Church of St Elldeyrn at Capel Llanilltern is a Grade II listed building in the Cardiff local planning authority area, Wales. First listed on 31 January 2000. Church.
Church of St Elldeyrn at Capel Llanilltern
- WRENN ID
- inner-basalt-crag
- Grade
- II
- Local Planning Authority
- Cardiff
- Country
- Wales
- Date first listed
- 31 January 2000
- Type
- Church
- Source
- Cadw listing
Description
The Church of St Elldeyrn at Capel Llanilltern is a small and simple church dating from the 18th century. It features a single-cell nave and a narrower chancel, topped with a Welsh slate roof, terracotta ridge tiles, and a cruciform chancel finial. The masonry is made of coursed rubble in various colors, with red sandstone contrasting against blue lias and golden limestone dressings, creating a modest polychromy.
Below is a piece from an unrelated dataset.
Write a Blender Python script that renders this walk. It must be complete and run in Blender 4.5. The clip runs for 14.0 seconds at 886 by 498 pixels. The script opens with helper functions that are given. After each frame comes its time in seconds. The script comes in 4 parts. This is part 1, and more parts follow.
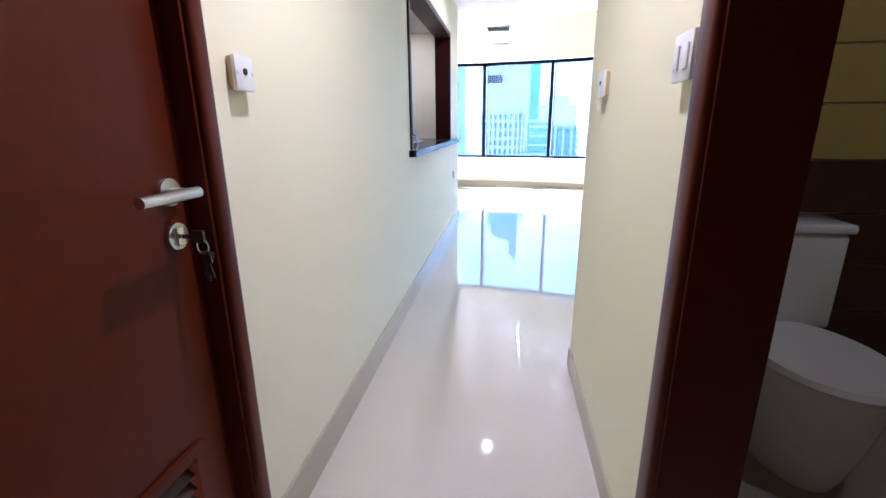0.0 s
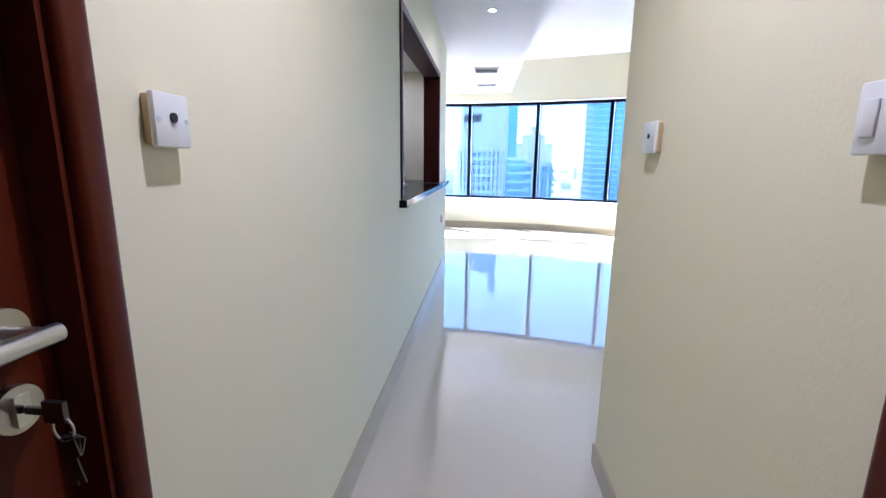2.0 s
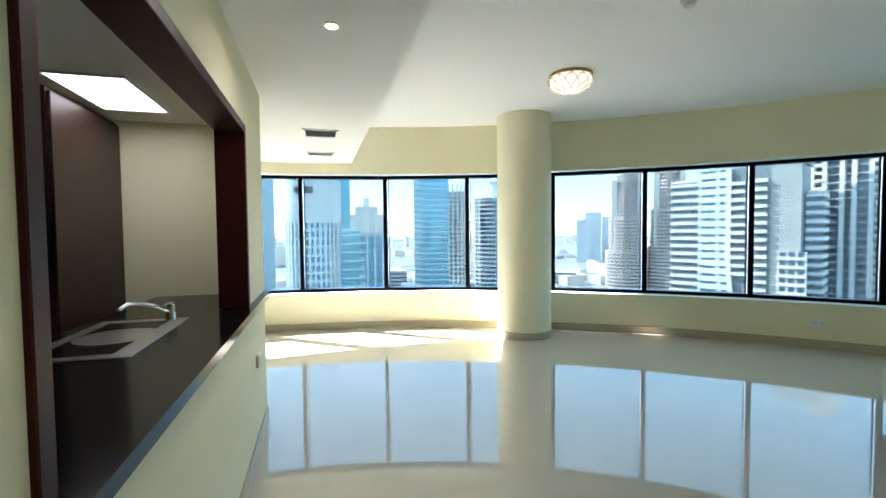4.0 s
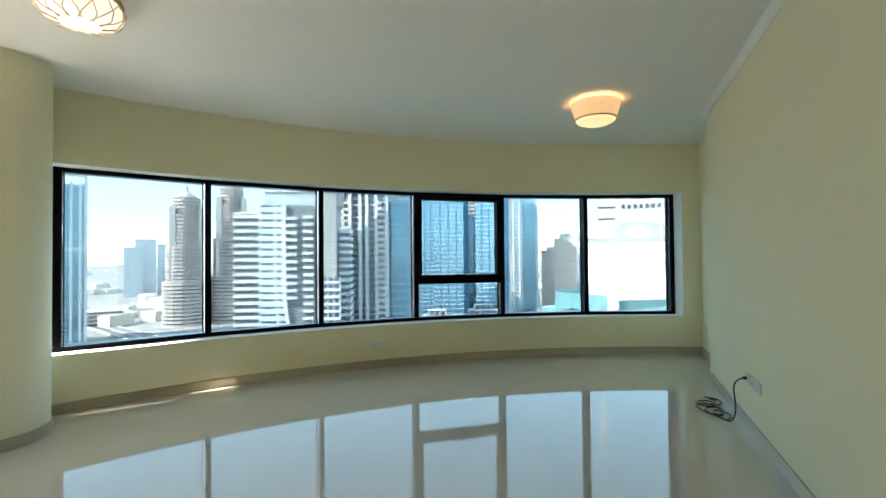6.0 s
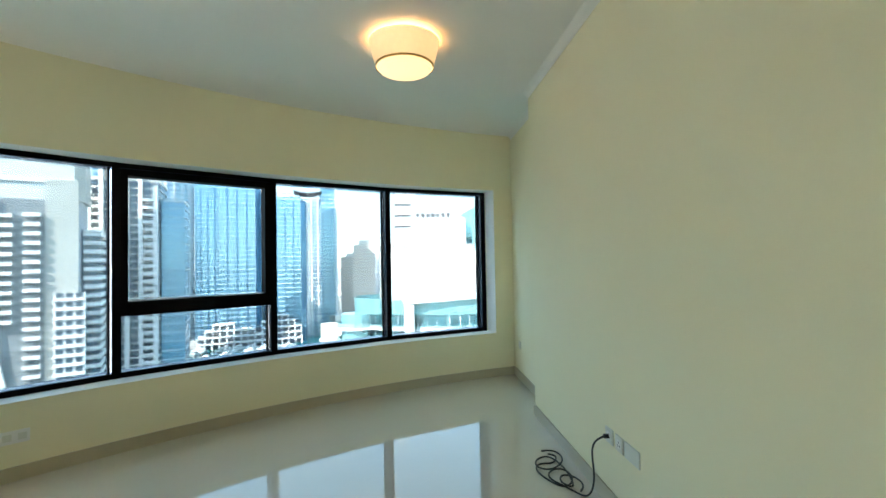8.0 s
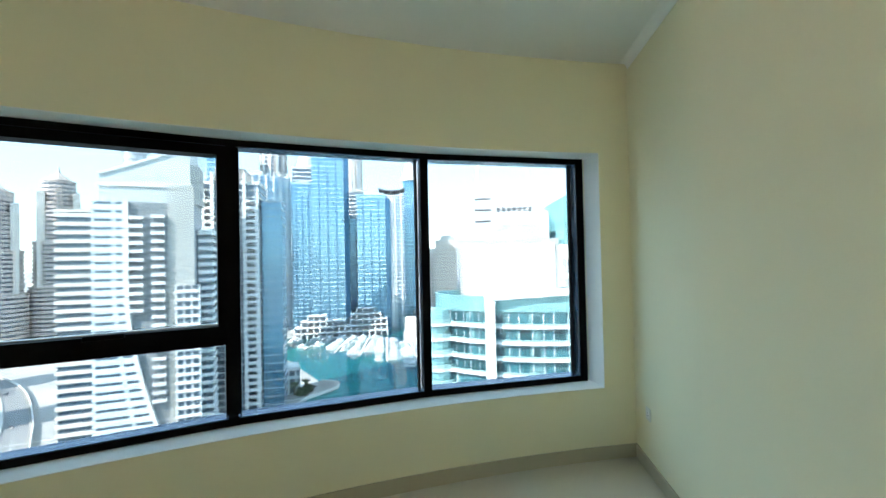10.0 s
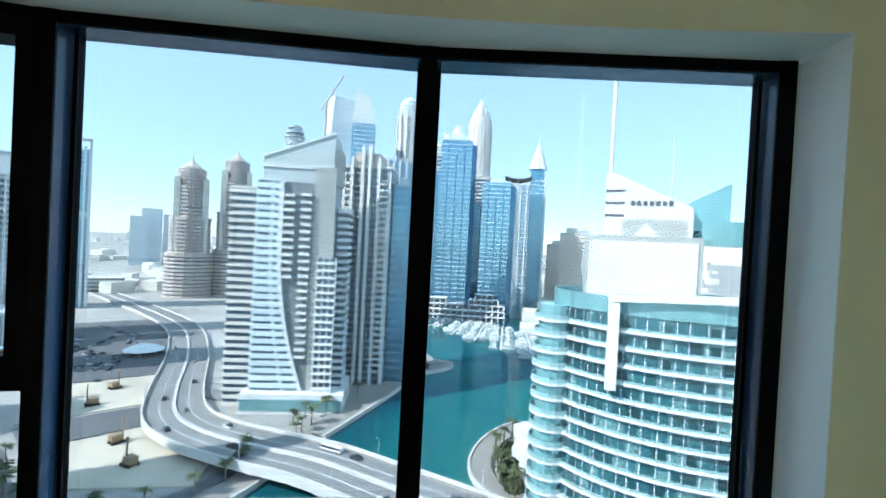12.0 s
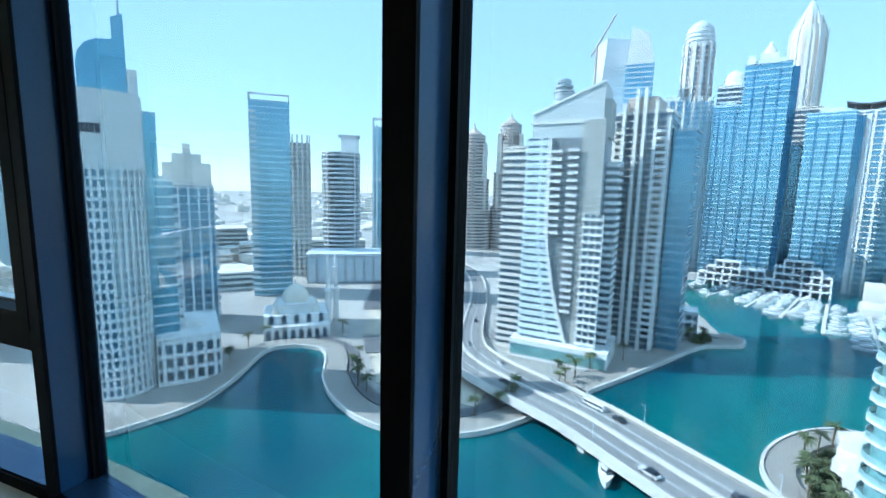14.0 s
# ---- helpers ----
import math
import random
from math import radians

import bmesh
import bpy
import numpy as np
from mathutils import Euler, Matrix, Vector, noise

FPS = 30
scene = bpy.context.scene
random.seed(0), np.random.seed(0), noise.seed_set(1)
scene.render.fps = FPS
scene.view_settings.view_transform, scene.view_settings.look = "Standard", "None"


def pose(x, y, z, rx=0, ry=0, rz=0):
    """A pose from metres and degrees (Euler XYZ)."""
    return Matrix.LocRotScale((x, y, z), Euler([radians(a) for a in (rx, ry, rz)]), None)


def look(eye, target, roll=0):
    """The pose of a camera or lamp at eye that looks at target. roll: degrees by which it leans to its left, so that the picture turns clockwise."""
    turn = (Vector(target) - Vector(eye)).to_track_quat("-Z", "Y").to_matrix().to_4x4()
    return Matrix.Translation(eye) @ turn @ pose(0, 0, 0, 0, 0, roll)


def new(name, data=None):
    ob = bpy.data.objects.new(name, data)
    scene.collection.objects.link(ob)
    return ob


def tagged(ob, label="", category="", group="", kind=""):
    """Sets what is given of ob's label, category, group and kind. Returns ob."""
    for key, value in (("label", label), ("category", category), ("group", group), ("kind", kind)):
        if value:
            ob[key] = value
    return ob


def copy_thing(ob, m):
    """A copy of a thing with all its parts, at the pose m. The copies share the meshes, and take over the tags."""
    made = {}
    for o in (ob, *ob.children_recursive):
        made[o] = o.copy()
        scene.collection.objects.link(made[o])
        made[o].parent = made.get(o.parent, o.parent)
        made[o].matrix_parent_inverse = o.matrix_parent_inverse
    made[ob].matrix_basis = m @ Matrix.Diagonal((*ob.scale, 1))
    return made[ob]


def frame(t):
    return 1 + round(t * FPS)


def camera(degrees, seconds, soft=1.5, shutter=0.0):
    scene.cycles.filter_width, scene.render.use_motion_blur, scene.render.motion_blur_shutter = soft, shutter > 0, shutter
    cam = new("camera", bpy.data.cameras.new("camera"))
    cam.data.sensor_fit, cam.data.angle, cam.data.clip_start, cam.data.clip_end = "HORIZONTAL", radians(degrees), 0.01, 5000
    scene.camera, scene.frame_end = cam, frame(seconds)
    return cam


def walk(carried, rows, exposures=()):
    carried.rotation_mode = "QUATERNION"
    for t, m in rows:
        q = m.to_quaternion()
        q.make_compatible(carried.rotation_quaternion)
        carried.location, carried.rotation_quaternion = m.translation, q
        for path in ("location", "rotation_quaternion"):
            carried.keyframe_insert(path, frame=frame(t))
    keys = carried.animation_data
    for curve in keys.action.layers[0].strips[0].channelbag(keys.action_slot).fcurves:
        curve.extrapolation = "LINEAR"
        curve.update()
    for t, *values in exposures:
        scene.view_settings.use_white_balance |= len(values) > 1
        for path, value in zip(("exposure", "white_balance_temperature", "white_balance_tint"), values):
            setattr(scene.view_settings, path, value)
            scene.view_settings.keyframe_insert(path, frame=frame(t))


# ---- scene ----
cam = camera(90.6, 14.0, soft=1.5)
PATH = [
    (0, (0.601, -1.985, 1.137), (0.324, -0.08, 0.593), -0.5),
    (0.5, (0.559, -2.075, 1.159), (0.163, -0.159, 0.741), 0.9),
    (1, (0.534, -2.145, 1.175), (0.236, -0.209, 0.77), 1.0),
    (1.5, (0.487, -1.967, 1.156), (0.25, -0.021, 0.764), 0.3),
    (2, (0.464, -1.623, 1.198), (0.279, 0.33, 0.805), 0.6),
    (2.2, (0.434, -1.481, 1.189), (0.254, 0.473, 0.8), 0.6),
    (4.3, (0.401, 0.207, 1.422), (1.162, 2.056, 1.388), -1.0),
    (4.5, (0.457, 0.299, 1.423), (1.374, 2.076, 1.409), -1.2),
    (5, (0.687, 0.512, 1.42), (1.982, 2.036, 1.429), -0.3),
    (5.5, (0.911, 0.754, 1.385), (2.515, 1.948, 1.388), 1.2),
    (6, (1.181, 0.969, 1.375), (3.044, 1.695, 1.409), -0.5),
    (6.5, (1.492, 1.057, 1.363), (3.456, 1.431, 1.316), -0.9),
    (7, (1.939, 1.065, 1.384), (3.937, 1.168, 1.406), 0.9),
    (7.5, (2.38, 1.091, 1.368), (4.378, 1.036, 1.431), 1.6),
    (8, (2.844, 1.114, 1.409), (4.837, 0.958, 1.459), -1.1),
    (8.2, (3.052, 1.105, 1.395), (5.047, 1.002, 1.484), -0.8),
    (10.3, (5.037, 0.855, 1.522), (7.023, 1.086, 1.549), -1.1),
    (10.5, (5.223, 0.838, 1.53), (7.211, 1.051, 1.559), -0.1),
    (11, (5.635, 0.794, 1.544), (7.599, 1.172, 1.565), -0.7),
    (11.5, (6.033, 0.729, 1.572), (7.935, 1.347, 1.56), 0.7),
    (12, (6.426, 0.687, 1.553), (8.28, 1.438, 1.527), 3.0),
    (12.5, (6.764, 0.668, 1.583), (8.415, 1.794, 1.523), 1.6),
    (13, (7.056, 0.632, 1.584), (8.307, 2.189, 1.491), 2.8),
    (13.5, (7.291, 0.706, 1.568), (8.264, 2.448, 1.424), 1.5),
    (14, (7.527, 0.780, 1.500), (8.640, 2.420, 1.230), 1.4),
]
walk(cam, [(t, look(eye, target, roll)) for t, eye, target, roll in PATH],
     exposures=[(0.0, 5.4, 5050, 33), (1.5, 5.5, 5000, 32), (2.2, 4.75, 4900, 30), (4.3, 4.45, 6100, 12), (5.5, 4.38, 6550, 14), (8.2, 4.78, 6600, 15), (10.3, 4.58, 6500, 17), (11.5, 4.17, 6350, 18), (12.5, 3.95, 5900, 13), (14.0, 4.0, 5550, 11)])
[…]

The south doorway is pointed-arched and lightly moulded, approached by three steps, and has a boarded door with very decorative hinges. The nave includes trefoil-headed windows, with smaller versions on the south chancel wall, a quatrefoil window on the west, and an east window of three lights with trefoil tracery flanked by carved shields in rectangular frames. There are buttresses at the southwest, southeast, and northeast of the nave. Attached to the south wall is a plaque commemorating Ann Thomas, who died in 1815, and another in the chancel for Elizabeth Miles, who died in 1764, both in English. Near the church stand several table tombs that are roughly contemporary with the rebuilding, and outside the churchyard to the west is a small parish hall.
Inside, the walls are unrendered and match the colored masonry of the exterior. The nave has a two-bay structure with an arch-braced roof featuring wind braces, while the chancel has a two-bay roof with decorative cusping. The nave contains open pew seating and features large hatchments belonging to the Bassett family, an important Early Christian stone with a Latin inscription, and a medieval font from the 13th century with a round bowl decorated with leaf and flower motifs and a broached base. There are fine wall monuments in both the nave and chancel, particularly to the inhabitants of nearby Park (Parc-y-justice), including the Williams and Price families, with some monuments signed by E Morgan of Canton. The chancel and sanctuary have floor tiles of three different designs, with three steps leading up to a marble reredos featuring a row of discs with cresting. The east window, installed in 1938, was created by Heaton, Butler and Bayne.